11 Further support for not applying these APA provisions to Department's internal disciplinary or decision-making processes is evident in the Legislature's decision to exempt Department from submitting its internal regulations on the care and custody of inmates for legislative review and approval. S.C. Code Ann. § 1-23-10(4) (Supp. 1999). That exemption indicates the Legislature intended to give Department ample latitude to control its internal affairs.
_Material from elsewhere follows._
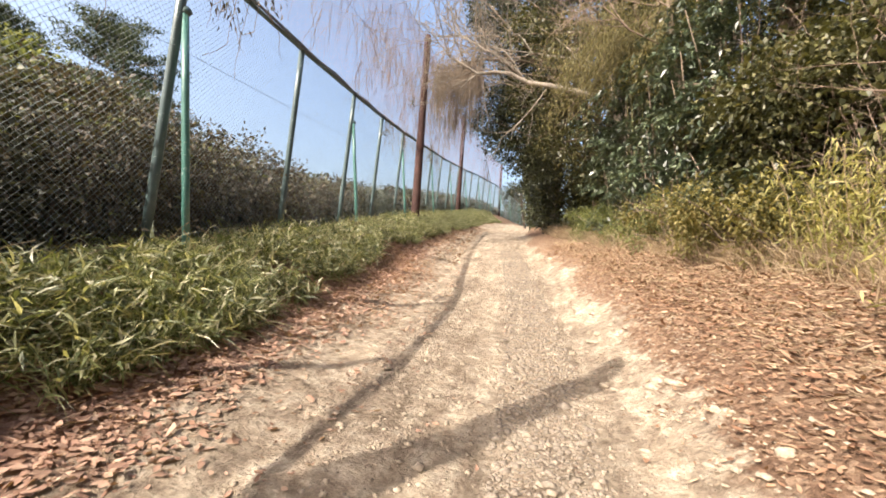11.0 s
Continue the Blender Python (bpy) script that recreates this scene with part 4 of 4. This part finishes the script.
def build_cover():
    # brown leaves on the fence side
    x, y = scatter(95000, 0.3, 26, -3.75, -0.9, 0.75)
    ok = rng.uniform(0, 1, len(x)) < sstep(-1.35, -2.5, x - xc(y) + 0.55 * wave_noise(x, y, 21, 1.3)) + 0.05
    ok &= rng.uniform(0, 1, len(x)) < np.interp(y, [0, 13, 18, 26], [1, 0.9, 0.65, 0.5])
    flat_leaves("fallen_leaves", x[ok], y[ok], 0.052 * rng.lognormal(0, 0.4, int(ok.sum())), 0.032 * rng.lognormal(0, 0.35, int(ok.sum())), M_LITTER, "curled reddish-brown fallen leaves on the bank below the fence")
    x, y = scatter(2600, 26, 44, -3.4, -1.3)
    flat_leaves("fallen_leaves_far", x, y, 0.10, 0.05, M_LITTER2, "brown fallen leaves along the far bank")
    # tan leaves and straw on the other side
    x, y = scatter(85000, 0.8, 30, 1.0, 5.0, 0.9)
    ok = rng.uniform(0, 1, len(x)) < sstep(1.3, 2.3, x - xc(y) + 0.6 * wave_noise(x, y, 22, 1.5)) + 0.03
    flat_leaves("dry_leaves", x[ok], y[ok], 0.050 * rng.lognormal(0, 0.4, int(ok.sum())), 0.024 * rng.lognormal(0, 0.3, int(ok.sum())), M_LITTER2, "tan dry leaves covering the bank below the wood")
    x, y = scatter(36000, 0.8, 32, 1.2, 5.0, 0.85)
    ok = rng.uniform(0, 1, len(x)) < sstep(1.4, 2.6, x - xc(y) + 0.6 * wave_noise(x, y, 23, 1.5)) + 0.03
    flat_leaves("straw_litter", x[ok], y[ok], 0.12, 0.006, M_STRAW, "flattened dry straw on the bank", 0.02, 0.25)
    # stray leaves on the road
    x, y = scatter(420, 0.5, 30, -1.3, 1.6)
    flat_leaves("stray_leaves", x, y, 0.05, 0.028, M_LITTER, "single fallen leaves on the sandy road")

    # standing dry grass at the foot of the thicket
    n = 20000
    y = rng.uniform(2, 40, n)
    x = edge(y) + rng.normal(size=n) * 0.3 + 0.05
    p = np.stack([x, y, land(x, y) - 0.02], 1)
    d = rng.normal(size=(n, 3)) * 0.45 + np.array([-0.25, -0.1, 1.0])
    v, q = strips(p, d, rng.uniform(0.2, 0.85, n), rng.uniform(0.006, 0.014, n), rng.uniform(0.3, 1.2, n))
    tagged(new("dry_verge_grass", mesh_of("dry_verge_grass", v, q, None, M_STRAW)), "dry straw-coloured grass at the foot of the wood", "grass", "", "stuff")

    # green bamboo grass on the bank below the fence
    def bank_spots(n):
        y = 13.9 + rng.uniform(0, 1, n) ** 1.35 * 44
        lo, hi = xf(y) - 0.1, xf(y) + np.interp(y, [13.9, 15, 17.5, 24, 40, 58], [0.55, 1.1, 1.45, 1.2, 1.6, 2.0])
        x = lo + (hi - lo) * rng.uniform(0, 1, n) ** 0.8 + 0.15 * wave_noise(0 * y, y, 31, 2.0)
        keep = wave_noise(x, y, 32, 2.8) + 0.55 * lumps(x, y, 0.5, 7.0) > -0.62 + 0.5 * sstep(0.75, 1.0, (x - lo) / (hi - lo))
        return x[keep], y[keep]

    x, y = bank_spots(14000)
    n = len(x)
    foot_p = np.stack([x, y, land(x, y)], 1)
    tall = rng.uniform(0.06, 0.40, n) * (0.85 + 0.8 * wave_noise(x, y, 33, 2.6))
    way = unit(rng.normal(size=(n, 3)) * np.array([0.5, 0.5, 0.1]) + np.array([0.15, -0.1, 1.1]))
    k = 7
    u = rng.uniform(0.35, 1.05, (n, k))
    p = (foot_p[:, None, :] + way[:, None, :] * (tall[:, None] * u)[:, :, None]).reshape(-1, 3)
    v, q = leaves(p, 0.17, 0.021, np.array([[0.1, -0.1, 0.10]]), 0.75, 0.2, 0.12)
    tagged(new("bank_grass", mesh_of("bank_grass", v, q, None, M_SASA)), "green bamboo grass with pale leaf edges on the bank", "grass", "", "stuff")
    x, y = bank_spots(32000)
    n = len(x)
    p = np.stack([x, y, land(x, y) - 0.02], 1)
    d = rng.normal(size=(n, 3)) * 0.55 + np.array([0.25, -0.1, 1.0])
    v, q = strips(p, d, rng.uniform(0.2, 0.62, n), rng.uniform(0.007, 0.018, n), rng.uniform(0.6, 2.0, n), 3)
    tagged(new("bank_blades", mesh_of("bank_blades", v, q, None, M_GRASS)), "arching green and straw-pale grass blades on the bank", "grass", "", "stuff")
    # a few tall bent stalks near the fence
    n = 260
    y = rng.uniform(15, 27, n)
    x = xf(y) + rng.uniform(0.1, 0.9, n)
    p = np.stack([x, y, land(x, y)], 1)
    v, q = strips(p, rng.normal(size=(n, 3)) * 0.3 + np.array([0.1, -0.1, 1.0]), rng.uniform(0.6, 1.0, n), rng.uniform(0.008, 0.016, n), rng.uniform(1.0, 2.2, n), 6)
    tagged(new("tall_grass_stalks", mesh_of("tall_grass_stalks", v, q, None, M_STRAW)), "tall bent pale grass stalks below the fence", "grass", "", "stuff")

    # pebbles and clods on the road
    base = np.array([[1, 0, 0], [-1, 0, 0], [0, 1, 0], [0, -1, 0], [0, 0, 1], [0, 0, -1], [0.6, 0.6, 0.5], [-0.6, 0.6, 0.5], [0.6, -0.6, 0.5], [-0.6, -0.6, 0.5]], float)
    tri = np.array([[4, 6, 7], [4, 7, 9], [4, 9, 8], [4, 8, 6], [0, 2, 6], [2, 7, 6], [2, 1, 7], [1, 9, 7], [1, 3, 9], [3, 8, 9], [3, 0, 8], [0, 6, 8]])
    for nm, n, size, mat, label in (("pebbles", 1500, 0.006, M_STONE, "small pale pebbles strewn over the road"), ("soil_clods", 15000, 0.011, M_CLOD, "dry clods of sandy soil on the road"), ("gravel_strip", 13000, 0.011, M_STONE, "loose grey-brown gravel worn out along the wheel track")):
        x, y = scatter(n, 0.6, 32, -1.3, 1.9) if nm != "gravel_strip" else scatter(n, 15, 31, 0.05, 0.8)
        s = size * rng.lognormal(0, 0.45, n)
        sc = np.stack([s * rng.uniform(0.8, 1.4, n), s * rng.uniform(0.8, 1.4, n), s * rng.uniform(0.5, 0.9, n)], 1)
        a = rng.uniform(0, 6.28, n)
        b = base[None] * sc[:, None, :] * rng.uniform(0.8, 1.2, (n, 10, 1))
        bx = b[..., 0] * np.cos(a)[:, None] - b[..., 1] * np.sin(a)[:, None]
        by = b[..., 0] * np.sin(a)[:, None] + b[..., 1] * np.cos(a)[:, None]
        v = np.stack([bx + x[:, None], by + y[:, None], b[..., 2] + land(x, y)[:, None] + s[:, None] * 0.1], -1)
        t = (np.arange(n)[:, None, None] * 10 + tri[None]).reshape(-1, 3)
        tagged(new(nm, mesh_of(nm, v, None, t, mat, True)), label, "stones", "", "stuff")

    # a handful of bigger pale stones in the road, and lumps along its crumbled edge
    def stone(x, y, s, kind_name, mat, label, group):
        bm = bmesh.new()
        bmesh.ops.create_icosphere(bm, subdivisions=2, radius=1.0)
        ph = rng.uniform(0, 6.28, 3)
        for v in bm.verts:
            k = 1 + 0.18 * math.sin(3.1 * v.co.x + ph[0]) + 0.16 * math.sin(3.7 * v.co.y + ph[1]) + 0.12 * math.sin(4.3 * v.co.z + ph[2])
            v.co = Vector((v.co.x * s * 1.25 * k, v.co.y * s * k, v.co.z * s * 0.62 * k))
        me = bpy.data.meshes.new(kind_name)
        bm.to_mesh(me)
        bm.free()
        me.materials.append(mat)
        me.polygons.foreach_set("use_smooth", np.ones(len(me.polygons), bool))
        ob = new(kind_name, me)
        ob.matrix_world = pose(x, y, ground_z(x, y) - s * 0.12, 0, 0, rng.uniform(0, 360))
        tagged(ob, label, "stone", group)

    for k in range(14):
        y = rng.uniform(21.6, 23.2)
        stone(xc(y) - 1.2 + rng.uniform(-0.5, 0.4), y, rng.uniform(0.03, 0.07), "stone", M_CLOD, "pale rounded stone bedded in the sandy road", "stones in the road")
    for x, y, r in ((-2.52, 3.66, 0.085), (-2.40, 3.84, 0.075), (-2.60, 3.88, 0.06), (-2.44, 3.50, 0.05)):
        stone(x, y, r, "stone", M_MOSS, "mossy olive stone lying among fallen leaves", "mossy stones on the bank")
    for k in range(46):
        y = rng.uniform(16.5, 29)
        stone(xc(y) + 1.25 + rng.normal() * 0.16, y, rng.uniform(0.025, 0.07), "soil_lump", M_CLOD, "pale lump of crumbled sandy soil at the road's edge", "lumps along the road's edge")

    # dry vines hanging on rail and net
    for k in range(46):
        y = rng.uniform(14, 36) if k < 36 else rng.uniform(36, 52)
        p0 = crown(y) + np.array([0.06, 0, 0.05])
        if rng.random() < 0.5:
            u = rng.uniform(0.1, 0.8)
            p0 = p0 * (1 - u) + net_top(y) * u
        t = thing("dry_vine", *p0, "dry brown vine hanging from the fence and net", "vine", "dry vines on the net")
        for j in range(rng.integers(3, 8)):
            lp = wander(p0 + rng.normal(size=3) * (0.02, 0.35, 0.02), (rng.normal() * 0.15, rng.normal() * 0.6, -1), rng.uniform(0.4, 1.6), 6, 0.28, (0, 0, -0.12))
            lp[:, 0] = p0[0] + 0.04 + 0.1 * (lp[:, 0] - p0[0])
            under(t, "stalk", *tube(lp, np.linspace(0.007, 0.003, 7), 4), M_VINE, True)
        if k % 3 == 0:
            m = 40
            lv = p0 + rng.normal(size=(m, 3)) * (0.03, 0.18, 0.12) + np.array([0.05, 0, -0.45])
            v, q = leaves(lv, 0.11, 0.03, np.array([[0, 0.4, -0.8]]), 0.5, 0.3)
            under(t, "dead_foliage", v, q, None, M_HEDGEB)


build_cover()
12 When an inmate challenges the constitutionality of a statute, Department and the ALJ must follow the statute and leave the question of whether it is constitutional to the courts. See Beaufort County Bd. of Educ. v. Lighthouse Charter School Committee, 335 S.C. 230, 516 S.E.2d 655 (1999) ("[a]n administrative agency must follow the law as written until its constitutionality is judicially determined; an agency has no authority to pass on the constitutionality of a statute") (citing South Carolina Tax Comm'n v. South Carolina Tax Bd. of Review, 278 S.C. 556, 299 S.E.2d 489 (1983)). We do not decide whether an inmate must. raise the issue of whether a statute is unconstitutional to Department and the ALJ before it is preserved for review by the circuit court.

13In a recent year, 11,321 inmates were admitted into the prison system and 10,927 inmates were released. Department's Annual Report, 1997-98 at 27.

14Department's Annual Report, 1997-98 at 26.